En 53 avant notre ère, on dépensa tellement pour acheter les voix que la demande d'argent liquide fit énormément monter les taux d'intérêt et entraîna une crise monétaire. 15
«La noblesse (la noblesse de magistrature) devait faire face à d'énormes dépenses, » remarque Mommsen. « Un combat de gladiateurs coûtait 720 000 sesterces (150 000 marks). Mais elle consentait volontiers à les débourser, car elle barrait ainsi l'accès des gens impécunieux à la carrière politique. » 16
Et ces dépenses se renouvelaient très fréquemment, car tous les ans revenaient de nouvelles élections.

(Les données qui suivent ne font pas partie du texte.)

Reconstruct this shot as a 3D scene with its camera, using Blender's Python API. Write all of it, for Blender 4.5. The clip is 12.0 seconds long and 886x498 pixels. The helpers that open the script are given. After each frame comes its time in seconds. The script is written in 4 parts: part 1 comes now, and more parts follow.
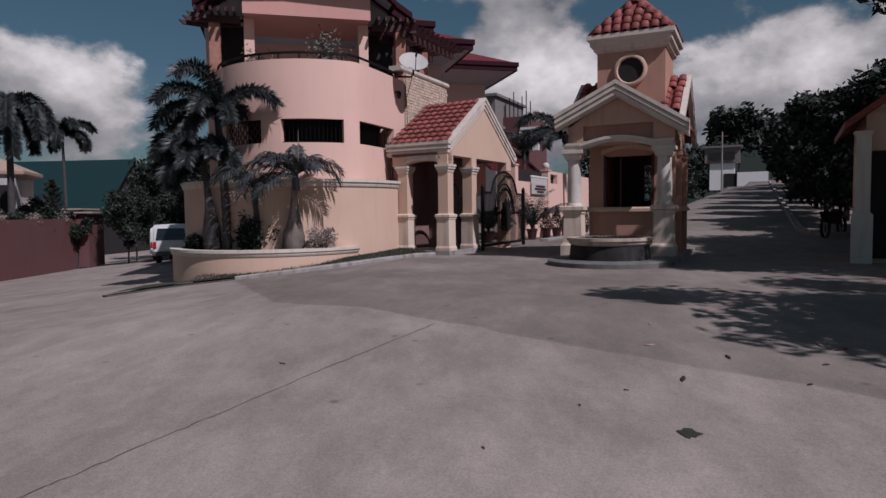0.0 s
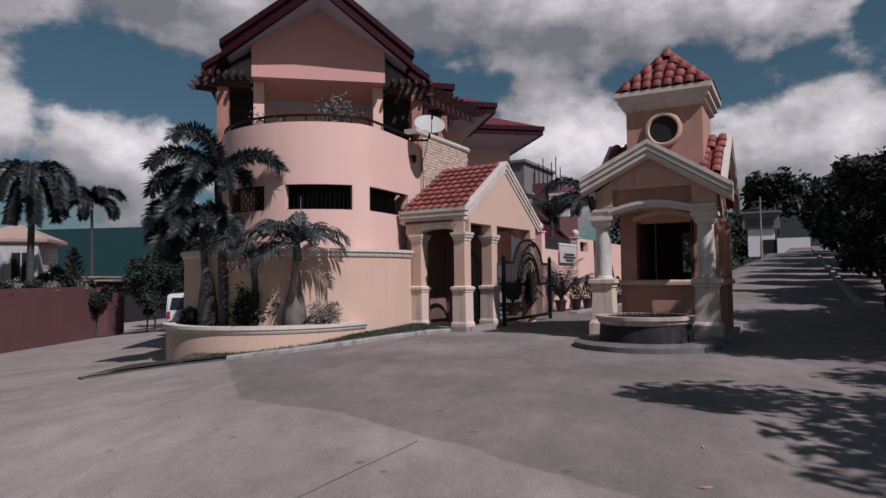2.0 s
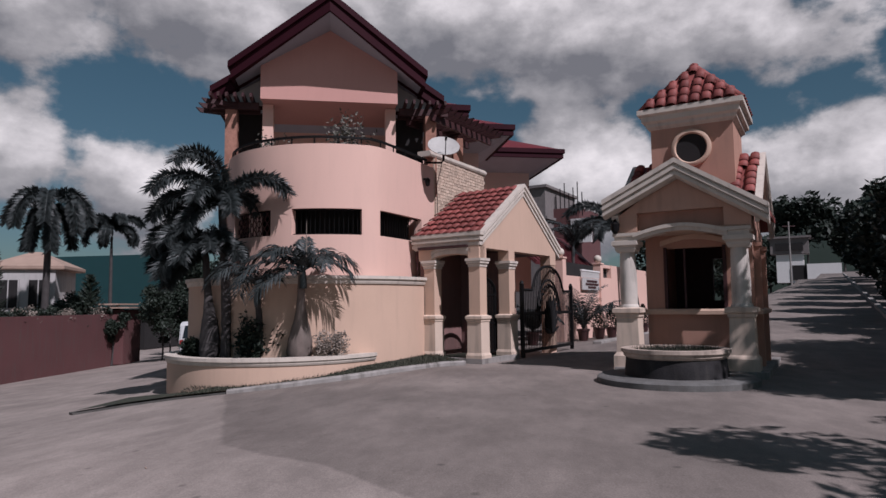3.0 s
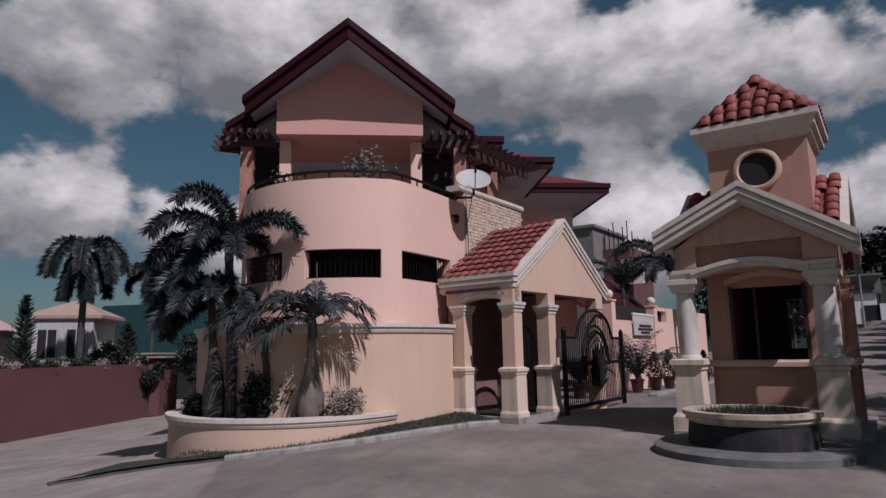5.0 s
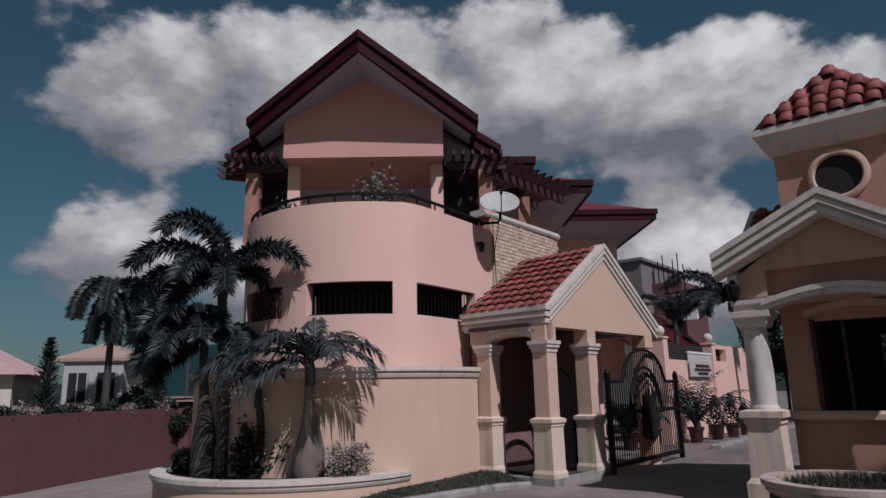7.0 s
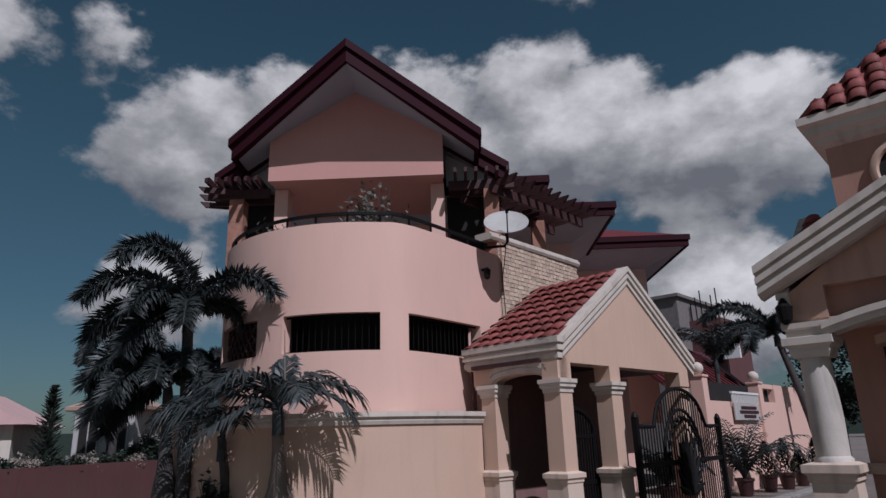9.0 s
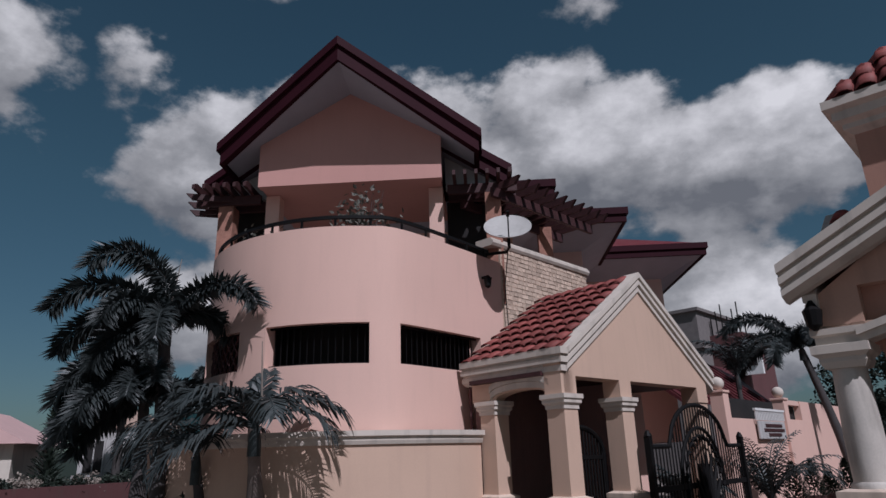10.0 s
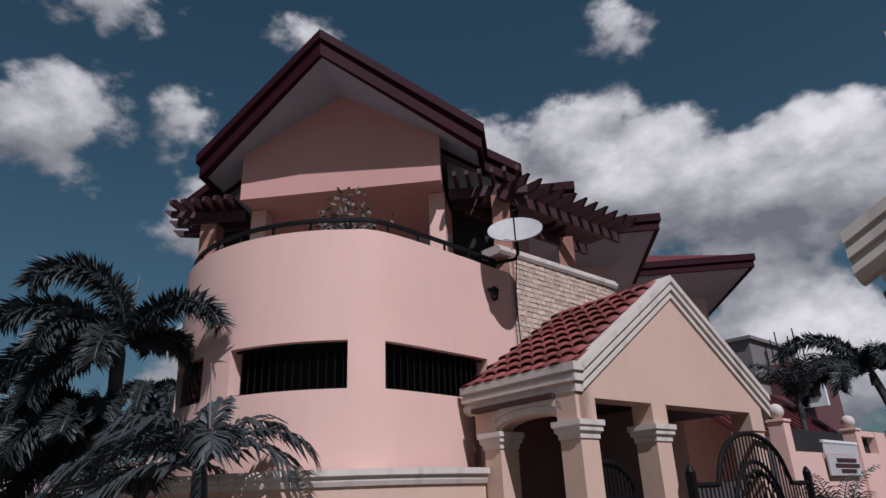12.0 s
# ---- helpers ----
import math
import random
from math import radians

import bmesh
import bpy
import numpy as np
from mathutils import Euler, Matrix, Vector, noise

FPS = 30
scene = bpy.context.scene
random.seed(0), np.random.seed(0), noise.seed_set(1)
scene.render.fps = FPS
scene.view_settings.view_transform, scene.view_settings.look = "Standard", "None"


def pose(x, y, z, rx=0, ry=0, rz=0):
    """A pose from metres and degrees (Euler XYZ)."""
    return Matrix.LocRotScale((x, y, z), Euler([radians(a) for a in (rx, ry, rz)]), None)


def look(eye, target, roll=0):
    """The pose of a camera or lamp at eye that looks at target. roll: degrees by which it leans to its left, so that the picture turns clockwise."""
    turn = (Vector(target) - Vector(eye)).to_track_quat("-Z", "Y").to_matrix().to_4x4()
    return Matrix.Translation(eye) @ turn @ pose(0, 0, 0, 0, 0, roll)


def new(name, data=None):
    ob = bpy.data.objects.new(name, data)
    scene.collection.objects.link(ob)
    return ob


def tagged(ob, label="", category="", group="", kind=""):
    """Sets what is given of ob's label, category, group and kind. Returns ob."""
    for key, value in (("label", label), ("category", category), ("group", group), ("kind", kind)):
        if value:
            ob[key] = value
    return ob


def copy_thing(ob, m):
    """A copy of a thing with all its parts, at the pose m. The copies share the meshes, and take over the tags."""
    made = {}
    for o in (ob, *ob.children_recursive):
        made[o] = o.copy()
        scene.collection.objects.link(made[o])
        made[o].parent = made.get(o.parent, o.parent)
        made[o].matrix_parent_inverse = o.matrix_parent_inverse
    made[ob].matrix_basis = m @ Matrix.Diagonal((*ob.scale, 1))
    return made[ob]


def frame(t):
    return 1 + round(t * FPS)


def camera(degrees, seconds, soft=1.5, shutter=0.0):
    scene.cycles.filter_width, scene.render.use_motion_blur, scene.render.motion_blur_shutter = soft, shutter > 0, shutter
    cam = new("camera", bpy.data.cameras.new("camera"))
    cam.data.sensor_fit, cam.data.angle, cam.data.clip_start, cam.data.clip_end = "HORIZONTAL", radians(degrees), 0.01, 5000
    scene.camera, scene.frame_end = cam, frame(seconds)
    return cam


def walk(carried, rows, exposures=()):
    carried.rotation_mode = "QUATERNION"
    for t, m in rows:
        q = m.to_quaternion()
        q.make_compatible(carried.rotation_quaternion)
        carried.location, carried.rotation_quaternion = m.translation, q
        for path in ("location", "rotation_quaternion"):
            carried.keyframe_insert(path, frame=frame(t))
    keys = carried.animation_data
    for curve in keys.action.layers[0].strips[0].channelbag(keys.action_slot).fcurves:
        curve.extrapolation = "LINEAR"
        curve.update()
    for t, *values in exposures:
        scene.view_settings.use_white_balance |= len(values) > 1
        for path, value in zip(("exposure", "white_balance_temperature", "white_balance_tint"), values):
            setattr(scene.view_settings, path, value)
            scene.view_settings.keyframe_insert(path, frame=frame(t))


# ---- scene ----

Mais il n'y avait pas de motivation idéaliste dans ces campagnes, les candidats savaient qu'ils achetaient ainsi seulement un blanc-seing pour aller se livrer au pillage des provinces, une opération bien plus lucrative, et c'était donc globalement une très bonne affaire.
La « démocratie », autrement dit la domination de quelques centaines de milliers de citoyens romains sur les 50 à 60 millions d'habitants de l'empire, devint ainsi, en multipliant le nombre des bénéficiaires, l'un des moyens les plus puissants de piller et saigner à fond les provinces.
Et ce n'étaient pas seulement les gouverneurs qui les pressuraient autant qu'ils pouvaient, chacun d'entre eux emmenait avec lui une nuée « d'amis » qui l'avaient soutenu lors des élections et maintenant l'accompagnaient pour voler et piller sous sa haute protection.
Et en plus, le capital usuraire de Rome était aussi lâché sur les provinces, où il trouvait l'occasion de déployer toute sa puissance destructrice et de d'occuper une position dominatrice unique en son genre dans le monde antique.